# Stored data
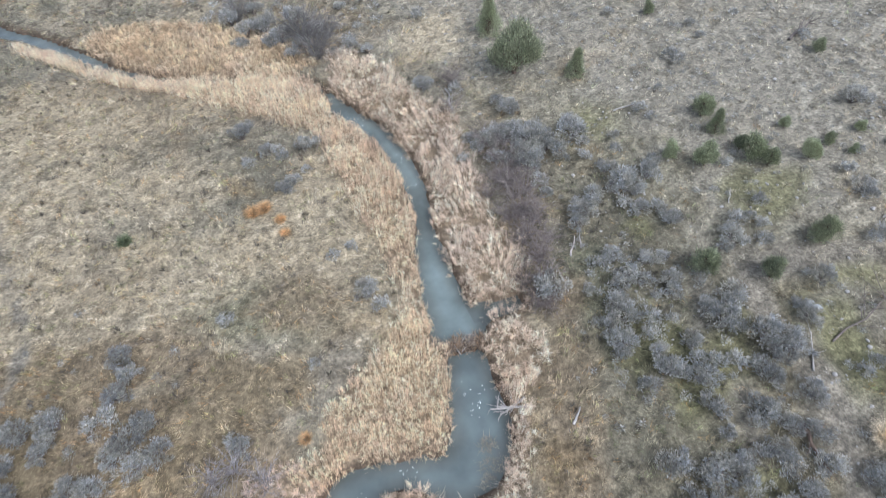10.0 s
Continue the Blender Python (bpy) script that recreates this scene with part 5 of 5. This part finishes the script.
def car(at):
    red = material("red_paint", (0.17, 0.012, 0.04), rough=0.3, scales=((2.0, 0.06), (30.0, 0.05)), spec=0.5)
    glass = material("tinted_glass", (0.16, 0.32, 0.34), rough=0.08, scales=((1.0, 0.05),), spec=0.7)
    black = material("black_rubber", (0.02, 0.02, 0.02), rough=0.7, scales=((20.0, 0.2),))
    grey = material("alloy", (0.5, 0.5, 0.52), rough=0.35, metal=0.9, scales=((20.0, 0.1),))
    lamp = material("lamp_glass", (0.75, 0.75, 0.72), rough=0.1, scales=((20.0, 0.1),), spec=0.8)
    tail = material("tail_glass", (0.4, 0.02, 0.02), rough=0.15, scales=((20.0, 0.1),), spec=0.8)
    thing = tagged(new("car"), "dark red family van standing on the gravel road", "car")
    low = [(-2.25, 0.28), (-2.32, 0.55), (-2.22, 0.78), (-2.0, 0.93), (-1.45, 1.03), (2.2, 1.05), (2.28, 0.6), (2.22, 0.28)]
    body = part("body", shell(low, 0.91, lambda z: 0.06 * max(0, z - 0.7), 0.06), red, thing)
    high = [(-1.5, 1.0), (-0.6, 1.58), (0.4, 1.68), (1.7, 1.66), (2.15, 1.04)]
    part("cabin", shell(high, 0.86, lambda z: 0.24 * (z - 1.0), 0.05), red, thing)
    bm = bmesh.new()
    q = [bm.verts.new(p) for p in ((-0.74, -1.41, 1.09), (0.74, -1.41, 1.09), (0.66, -0.66, 1.575), (-0.66, -0.66, 1.575))]
    bm.faces.new(q)
    bmesh.ops.solidify(bm, geom=bm.faces[:], thickness=-0.03)
    part("windscreen", bm, glass, thing, "pale reflecting windscreen")
    for s in (-1, 1):
        for y0, y1, b0 in ((-1.0, 0.1, 0.45), (0.2, 1.0, 0.0), (1.1, 1.8, 0.0)):
            bm = bmesh.new()
            xb, xt = s * 0.865, s * 0.755
            q = [bm.verts.new(p) for p in ((xb, y0, 1.1), (xb, y1, 1.1), (xt, y1, 1.52), (xt, y0 + b0, 1.52))]
            bm.faces.new(q)
            bmesh.ops.solidify(bm, geom=bm.faces[:], thickness=0.02 * s)
            part("side_window", bm, glass, thing, "dark side window")
        bm = bmesh.new()
        box(bm, (0.34, 0.18, 0.17), (s * 0.66, -2.19, 0.70), 0.04)
        part("headlight", bm, lamp, thing, "clear headlight")
        bm = bmesh.new()
        box(bm, (0.14, 0.08, 0.5), (s * 0.76, 2.24, 0.85), 0.03)
        part("tail_light", bm, tail, thing, "red tail light")
        bm = bmesh.new()
        box(bm, (0.2, 0.1, 0.14), (s * 1.0, -1.0, 1.1), 0.03)
        part("mirror", bm, red, thing)
        for y in (-1.4, 1.4):
            w = part("wheel", wheel_bm(0.34, 0.22), black, thing, "black tyre")
            w.location = (s * 0.83, y, 0.34)
            part("rim", wheel_bm(0.22, 0.235, 12), grey, w, "alloy rim")
    bm = bmesh.new()
    box(bm, (0.86, 0.06, 0.16), (0, -2.29, 0.66), 0.02)
    part("grille", bm, black, thing, "black grille")
    bm = bmesh.new()
    box(bm, (1.78, 0.16, 0.2), (0, -2.3, 0.42), 0.05)
    part("bumper", bm, grey, thing, "grey lower bumper")
    thing.matrix_basis = pose(*at) @ Matrix.Diagonal((0.84, 0.84, 0.9, 1))
    return thing


car((-41.6, 51.7, float(land(np.array([-45.0]), np.array([52.2]))[0]) + 0.10, 0, 0, 2))


# ---- weed and flecks on the water ----
def afloat(name, spots, n, level, colour, mat, size, label, category, slim=1.0):
    np.random.seed(len(spots) + n)
    v, f, c = [], [], []
    for sx, sy, sr in spots:
        g, r = np.random.uniform(0, 6.28, n), np.sqrt(np.random.uniform(0, 1, n)) * sr
        x, y = sx + r * np.cos(g), sy + r * np.sin(g)
        ok = bank(x, y)[0] < -0.1
        x, y = x[ok], y[ok]
        k = len(x)
        a, b, t = blades(x, y, np.full(k, level + 0.008), np.random.uniform(0.6, 1.4, k) * size, np.random.uniform(0.25, 0.5, k) * size * slim, np.random.uniform(0, 6.28, k), np.full(k, 1.5), np.outer(np.random.uniform(0.6, 1.3, k), colour))
        f.append(b + sum(len(q) for q in v))
        v.append(a)
        c.append(t)
    me = quick(name, np.vstack(v), np.vstack(f), np.vstack(c))
    me.materials.append(mat)
    return tagged(new(name, me), label, category, kind="stuff")


afloat("water_weed", [(6.6, 53.6, 0.5), (6.9, 54.6, 0.4), (6.3, 53.0, 0.4), (-3.2, 46.6, 0.6), (-2.6, 49.2, 0.3), (-8.2, 15.6, 0.4)], 90, -1.08, (0.27, 0.235, 0.18), M_BLADE, 0.3, "brown dead weed lying in the pond water", "weed", 0.22)
afloat("foam_flecks", [(7.4, 57.2, 0.7), (7.2, 56.2, 0.5), (3.4, 54.8, 0.4), (1.2, 54.6, 0.5), (-3.6, 48.0, 0.5)], 9, -1.08, (0.7, 0.72, 0.7), M_BLADE, 0.11, "small pale flecks floating on the pond", "foam")
afloat("ice_flecks", [(9.9, 73.5, 0.6), (8.9, 78.3, 0.6), (9.6, 71.0, 0.4)], 9, -0.9, (0.7, 0.72, 0.7), M_BLADE, 0.14, "small pale flecks floating above the dam", "foam")


# ---- loose stones on the bare ground ----
np.random.seed(77)
n = 2600
x, y = np.random.uniform(10, 46, n), np.random.uniform(36, 90, n)
keep = inside(SEEN, x, y) & (x + 0.2 * (y - 50) > 17) & ~in_reeds(x, y)
x, y = x[keep], y[keep]
z = height(x, y)
ico = bmesh.new()
bmesh.ops.create_icosphere(ico, subdivisions=1, radius=1.0)
lump = np.array([q.co[:] for q in ico.verts])
tri = np.array([[q.index for q in f.verts] for f in ico.faces])
ico.free()
v, f = [], []
for i in range(len(x)):
    r = 0.03 + 0.09 * np.random.uniform() ** 3
    v.append(lump * r * np.random.uniform(0.6, 1.3, 3) * (1, 1, 0.7) * np.random.uniform(0.85, 1.15, (len(lump), 1)) + (x[i], y[i], z[i] + r * 0.2))
    f.append(tri + i * len(lump))
me = quick("loose_stones", np.vstack(v), np.vstack(f))
me.materials.append(M_ROCK)
tagged(new("loose_stones", me), "small pale stones scattered over the bare slope", "stones", kind="stuff")

# ---- single pale stones ----
STONES = [(-17.7, 17.0, 0.27), (20.9, 54.0, 0.13), (22.8, 53.5, 0.17), (24.3, 50.2, 0.13), (23.5, 45.9, 0.19)]
rng = np.random.RandomState(5)
for k, (x, y, r) in enumerate(STONES):
    bm = bmesh.new()
    bmesh.ops.create_icosphere(bm, subdivisions=2, radius=1.0)
    push = rng.uniform(0.8, 1.2, (len(bm.verts), 1)) * rng.uniform(0.8, 1.2, 3)
    for q, s in zip(bm.verts, push):
        q.co = [a * b for a, b in zip(q.co, s)]
    me = bpy.data.meshes.new("stone")
    bm.to_mesh(me)
    bm.free()
    me.materials.append(M_PALE)
    ob = tagged(new("stone", me), "pale bluish-white stone lying in brown grass" if k == 0 else "small white stone on bare grey soil", "stone", "white stones")
    ob.matrix_basis = pose(x, y, ground_at(x, y) + 0.25 * r, 0, 0, 70 * k) @ Matrix.Diagonal((r, r * 0.7, r * 0.6, 1))
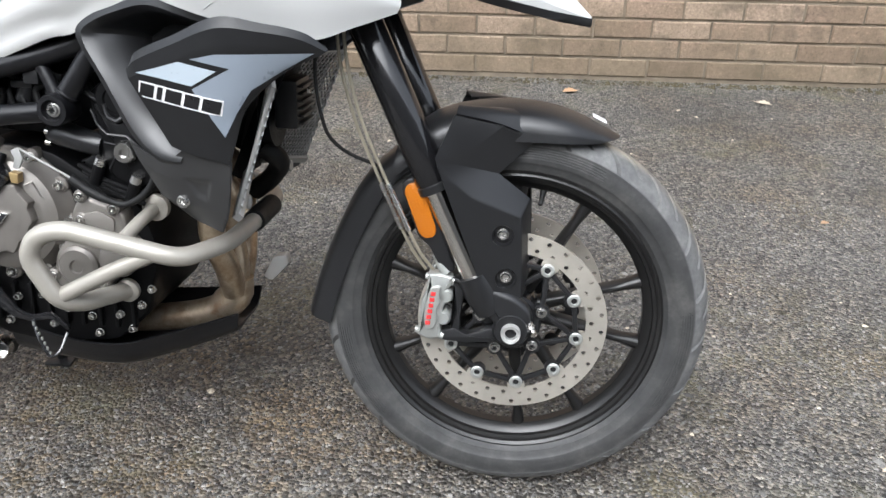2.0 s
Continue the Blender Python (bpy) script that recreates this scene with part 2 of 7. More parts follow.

# Exercise directions
Copy each line of the preceding data that contains the string "Continue".

# Problem solution
Continue the Blender Python (bpy) script that recreates this scene with part 5 of 5. This part finishes the script.
Continue the Blender Python (bpy) script that recreates this scene with part 2 of 7. More parts follow.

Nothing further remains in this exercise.